If you’re in Connemara, be sure to visit Kylemore and walk along the Abbey to the Walled Garden. We’re sure you will be as charmed by the play trail fixtures as we were and awed by the outstanding collaboration between higher education and the tourist industry that made it happen.
Summer may have flown but there is still a lot to see and do in Ireland if you are thinking about a fall visit.
In Mullingar, Co. Westmeath, for instance, the Kilbeggan Races are on and are always fun. Check out kilbegganraces.com for details.
There’s an Autumn Propagation Workshop scheduled Sept. 8/9 at magnificent Cashel House Hotel in Connemara. Packages include two nights B&B, two lunches, dinners and afternoon tea. Gardening courses are offered there throughout the growing season. For details, visit cashel-house-hotel.com
In Roscommon, the Strokestown Agricultural Show will be held Sept. 8/9 at Strokestown Park House. See strokestownshow.com for more.

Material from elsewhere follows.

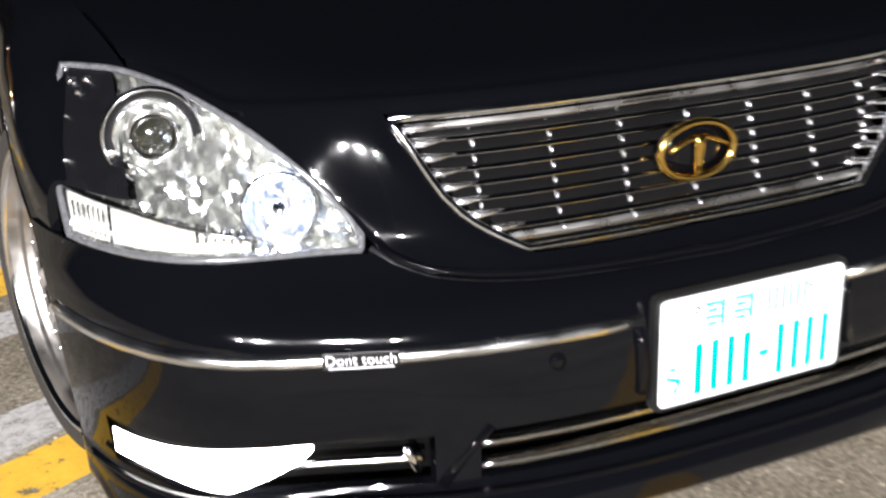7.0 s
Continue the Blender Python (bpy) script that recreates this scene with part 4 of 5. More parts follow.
# ---- headlights ----
def build_headlight(sx):
    def edge(u, v):
        """u from the inner tip to the outer end, v from the lower to the upper edge."""
        xl, xt = 0.508 + (0.857 - 0.508) * u, 0.503 + (0.816 - 0.503) * u
        zl, zt = lens_low(xl), lens_top(xt)
        end = 0.016 * math.sin(math.pi * v) * (u ** 8)
        return xl + (xt - xl) * v + end, zl + (zt - zl) * v

    def skin(u, v, inset=0.0, back=0.0):
        u2, v2 = inset + u * (1 - 2 * inset), inset * 1.5 + v * (1 - 3 * inset)
        x, z = edge(u2, v2)
        bulge = 0.012 * math.sin(math.pi * u) ** 0.5 * math.sin(math.pi * v) ** 0.5 if 0 < u < 1 and 0 < v < 1 else 0
        return (sx * x, front(x, z) - 0.002 - bulge + back, z)
    us, vs = steps(0, 1, 22), steps(0, 1, 12)
    lens = part("headlight", rim(grid(lambda u, v: skin(u, v), us, vs, flip=sx < 0), 0.008), CLEAR, CAR, "clear headlight with chrome projector inside")
    lens.visible_shadow = False
    part("lens_seal", tube([skin(u, 0) for u in us] + [skin(1, v) for v in vs[1:]] + [skin(u, 1) for u in us[::-1][1:]] + [skin(0, v) for v in vs[::-1][1:-1]], 0.0055, 6, closed=True, up=(0, 1, 0)), LENSRIM, lens)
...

Love oysters? Ireland’s the place for you and September is a month with an R so you’re good to attend the Galway International Oyster and Seafood Festival Sept. 28-30. See galwayoysterfest.com for details.
Dublin Festival Season runs from Sept. 1 through the end of October. Visit: dublinfestivalseason.com for more information.
If you love music, be sure to take in the Dingle Trad Fest Sept. 6-9. More details are available at dingletradfest.com. And, don’t forget the Monaghan Rhythm and Blues Festival, Sept. 7-9 in Monaghan Town. See harvestblues.ie for more.
A Taste of West Cork Food Festival is planned for Sept. 10-16 in Skibbereen (atasteofwestcork.com); a Waterford Harvest Food Festival is set for Sept. 10-16 (waterfordharvestfestival.ie) and the Midleton Food and Drink Festival will be on Sept. 8. Visit midletonfoodfestival.ie.
Be sure to check discoverireland.com for details on all kinds of events happening in Ireland when you visit.